Un ex-prisonnier d’El Harrach témoigne :

Un ex-prisonnier d’El Harrach témoigne :
«Nous n’avions droit qu’à du pain sec !»

Par Hakim Amara, El Watan, 7 mai 2002

Il a été incarcéré à deux reprises dans la prison d’El Harrach pour participation à des manifestations publiques et «atteinte à l’ordre public». L’incendie qui a ravagé la prison d’El Harrach dans la soirée de samedi 4 mai soulève encore beaucoup d’interrogations, même si le ministre de la Justice Ahmed Ouyahia a renvoyé cela à la propagation et au phénomène de contagion.

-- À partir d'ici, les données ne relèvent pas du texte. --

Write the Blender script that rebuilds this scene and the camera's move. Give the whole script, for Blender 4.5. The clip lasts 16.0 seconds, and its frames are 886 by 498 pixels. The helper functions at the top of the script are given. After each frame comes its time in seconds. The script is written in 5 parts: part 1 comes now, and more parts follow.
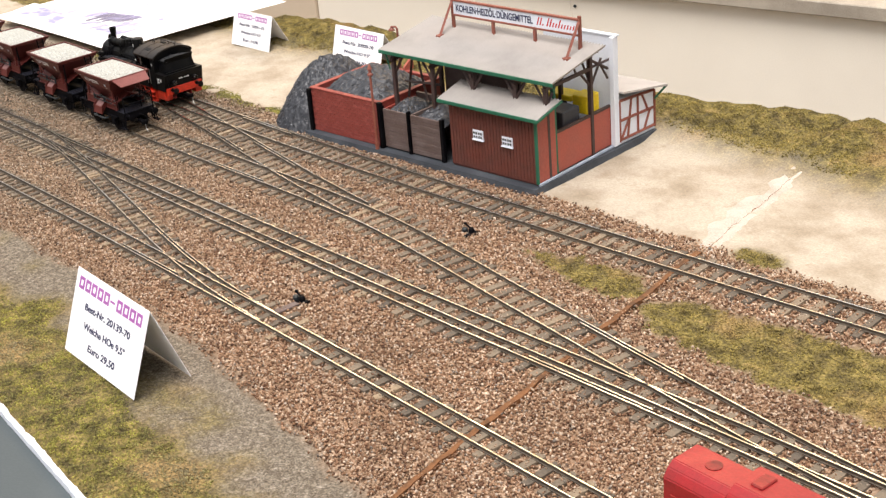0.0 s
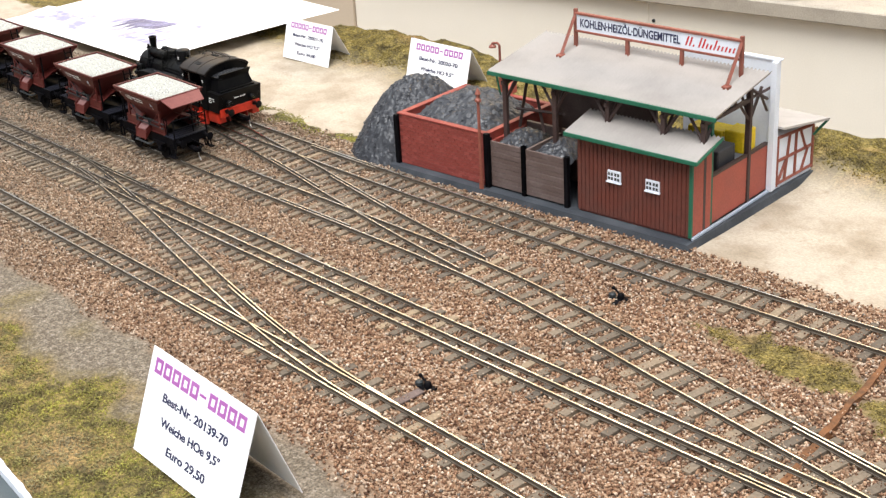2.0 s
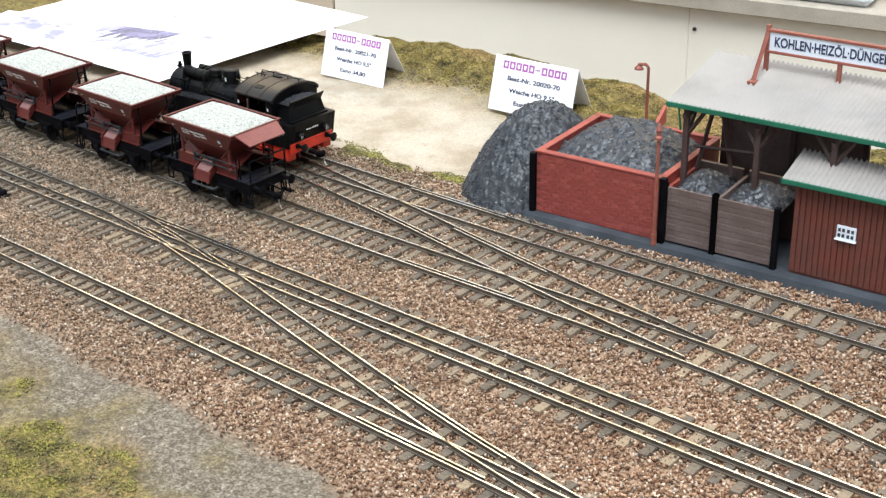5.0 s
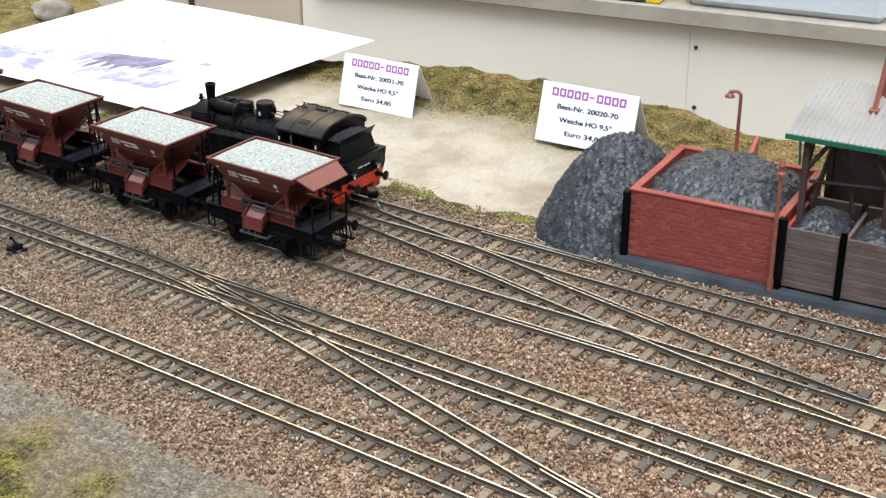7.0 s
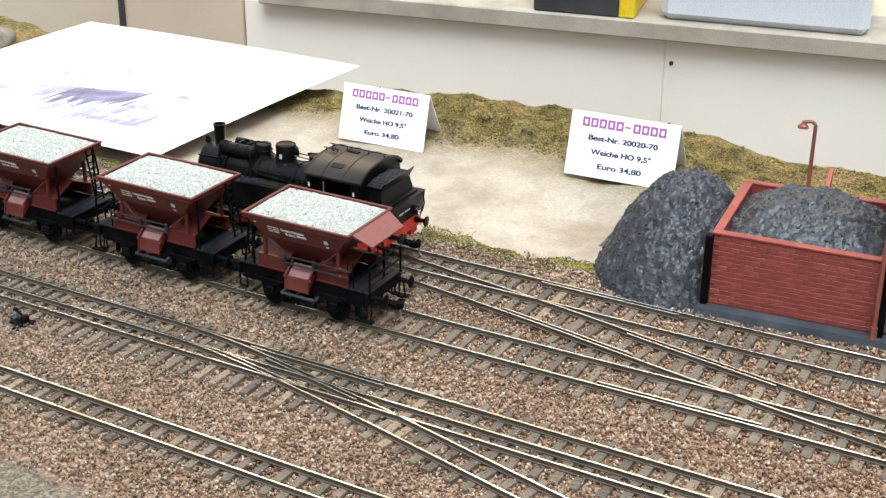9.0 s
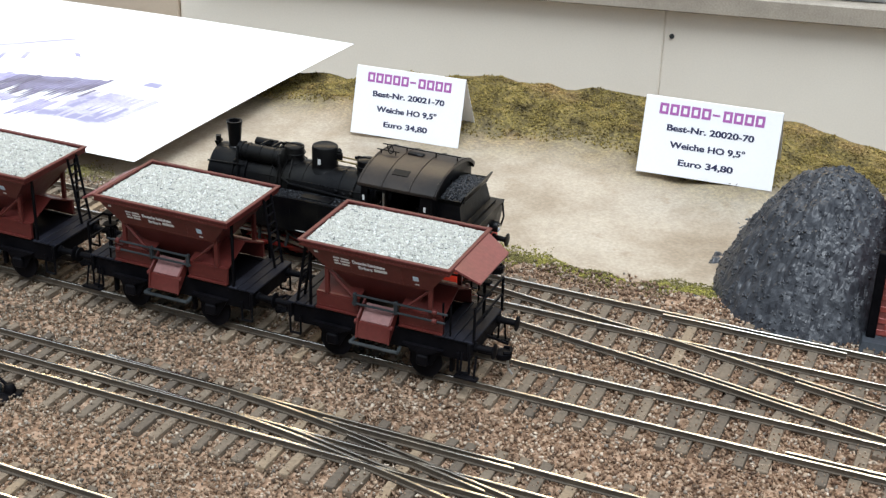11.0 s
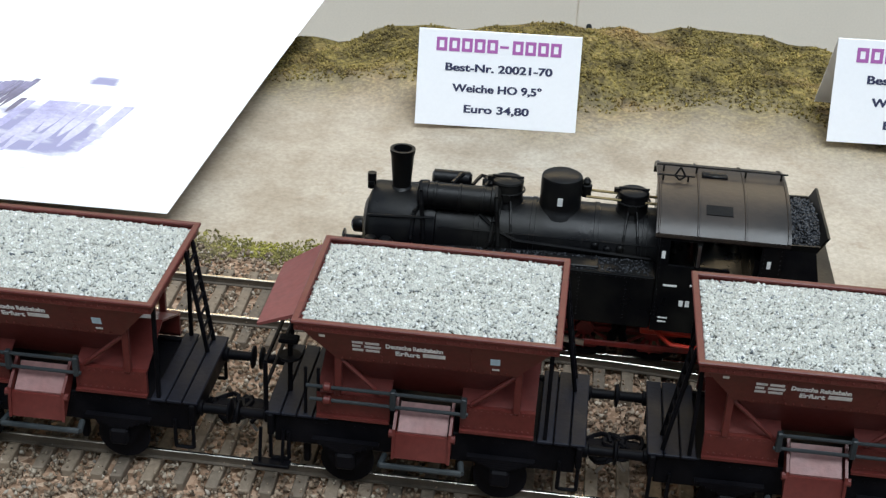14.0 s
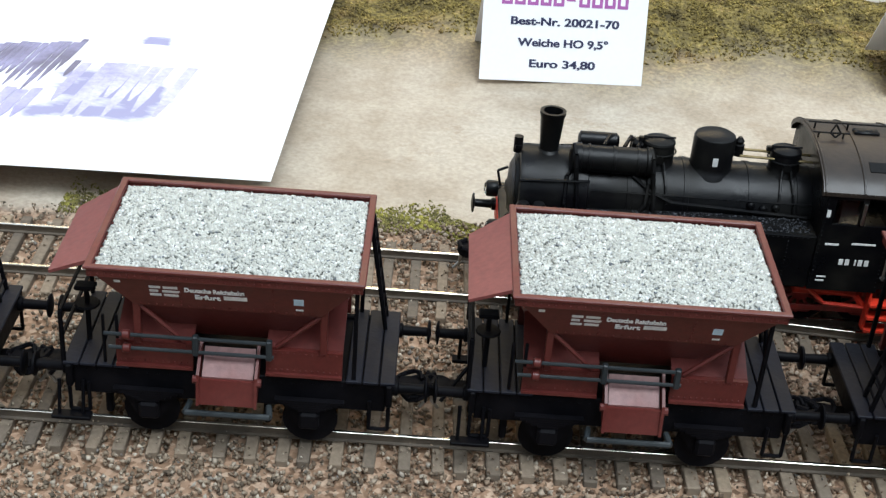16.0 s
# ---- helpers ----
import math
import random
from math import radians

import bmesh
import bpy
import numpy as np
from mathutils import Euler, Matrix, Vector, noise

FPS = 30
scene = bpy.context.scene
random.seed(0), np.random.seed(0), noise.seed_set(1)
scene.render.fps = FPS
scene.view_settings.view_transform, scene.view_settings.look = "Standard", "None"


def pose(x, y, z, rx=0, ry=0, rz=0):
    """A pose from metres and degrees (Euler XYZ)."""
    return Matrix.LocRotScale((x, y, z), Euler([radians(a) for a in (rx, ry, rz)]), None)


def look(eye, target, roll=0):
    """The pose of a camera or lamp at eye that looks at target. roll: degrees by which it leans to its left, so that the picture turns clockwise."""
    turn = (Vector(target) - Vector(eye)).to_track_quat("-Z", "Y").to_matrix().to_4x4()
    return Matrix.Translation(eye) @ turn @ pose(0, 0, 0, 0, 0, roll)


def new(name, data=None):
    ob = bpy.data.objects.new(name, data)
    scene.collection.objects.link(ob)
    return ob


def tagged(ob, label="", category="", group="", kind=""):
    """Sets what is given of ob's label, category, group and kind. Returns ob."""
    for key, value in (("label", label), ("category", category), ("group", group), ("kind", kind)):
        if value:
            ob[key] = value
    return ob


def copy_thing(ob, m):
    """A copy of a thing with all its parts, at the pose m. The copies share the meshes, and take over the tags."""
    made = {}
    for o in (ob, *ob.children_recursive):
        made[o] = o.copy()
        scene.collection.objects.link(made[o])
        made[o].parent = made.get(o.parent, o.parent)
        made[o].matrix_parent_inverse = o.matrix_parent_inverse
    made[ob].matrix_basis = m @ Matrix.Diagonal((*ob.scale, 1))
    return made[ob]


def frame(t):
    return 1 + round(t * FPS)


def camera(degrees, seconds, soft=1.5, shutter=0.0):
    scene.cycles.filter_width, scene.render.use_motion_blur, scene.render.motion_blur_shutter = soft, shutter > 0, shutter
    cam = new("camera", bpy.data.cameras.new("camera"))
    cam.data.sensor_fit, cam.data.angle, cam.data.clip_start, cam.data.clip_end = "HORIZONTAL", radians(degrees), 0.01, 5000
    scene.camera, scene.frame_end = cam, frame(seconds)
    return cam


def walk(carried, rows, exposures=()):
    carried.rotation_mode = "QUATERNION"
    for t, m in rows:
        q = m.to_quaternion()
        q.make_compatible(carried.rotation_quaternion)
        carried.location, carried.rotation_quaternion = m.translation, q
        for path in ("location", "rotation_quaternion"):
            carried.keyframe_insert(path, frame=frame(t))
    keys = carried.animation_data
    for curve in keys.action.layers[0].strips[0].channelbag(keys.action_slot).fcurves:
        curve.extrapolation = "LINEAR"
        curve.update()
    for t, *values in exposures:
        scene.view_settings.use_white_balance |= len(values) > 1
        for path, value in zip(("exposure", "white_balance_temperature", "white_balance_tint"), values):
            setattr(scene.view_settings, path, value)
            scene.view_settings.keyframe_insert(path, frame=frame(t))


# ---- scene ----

Un ex-détenu, aujourd’hui en liberté provisoire, témoigne pour sa part de ce qu’il a vécu dans cette prison. H. F. raconte : « Ce qui s’est passé à la prison d’El Harrach était prévisible. Trop de choses se passaient à l’intérieur : des viols, des agressions, des bagarres mais surtout et en particulier la brutalité des gardiens de cette prison qui n’hésitent pas à tabasser des prisonniers en quête d’intervention des services pénitentiaires lorsque rien ne va entre eux.» Le témoin explique dans ce sens que «les détenus font brûler leur seule couverture pour alerter les gardiens ; sans cela, personne ne se soucie de leur état». À l’intérieur de la prison d’El Harrach, «les prisonniers sont entassés en grand nombre dans des salles exiguës et ceci s’accentue à la veille du passage devant le tribunal par exemple. La direction pénitentiaire met tous les prisonniers dans une salle étroite au point que 120 prisonniers s’entassent dans 80 m2», ajoute le témoin qui se rappelle encore des cellules 7A et 5A, dans lesquelles il a été incarcéré à deux reprises. Les conditions de nutrition, selon lui, sont des plus lamentables. «Nous n’avions droit qu’à du pain sec à 16 h… car une heure après, les gardiens ferment les cellules jusqu’au lendemain matin et pendant toute la nuit. Si des détenus acceptent encore cette situation et les dépassements des gardiens de la prison, c’est parce qu’ils ont peur d’aller aux geôles, ce qui est encore pire pour un détenu.» Au niveau de la prison d’El Harrach, la majorité des prisonniers sont des jeunes de 25 ans et plus et «plusieurs d’entre eux ont été emprisonnés pour des actes de vandalisme, de consommation de drogue ou autres délits», ajoute l’ex-détenu avant de préciser qu’au sein de cette prison, on ne fait pas de distinction entre un prisonnier du droit commun et un prisonnier d’opinion. «J’ai été arrêté, comme d’autres personnes, dans des manifestations publiques pacifiques, mais on nous a emprisonnés avec des détenus de droit commun.» Ce témoignage ne fait que conforter ceux des cadres incarcérés lors de l’opération dite «mains propres» en 1995 enclenchée par Ahmed Ouyahia, alors chef de gouvernement.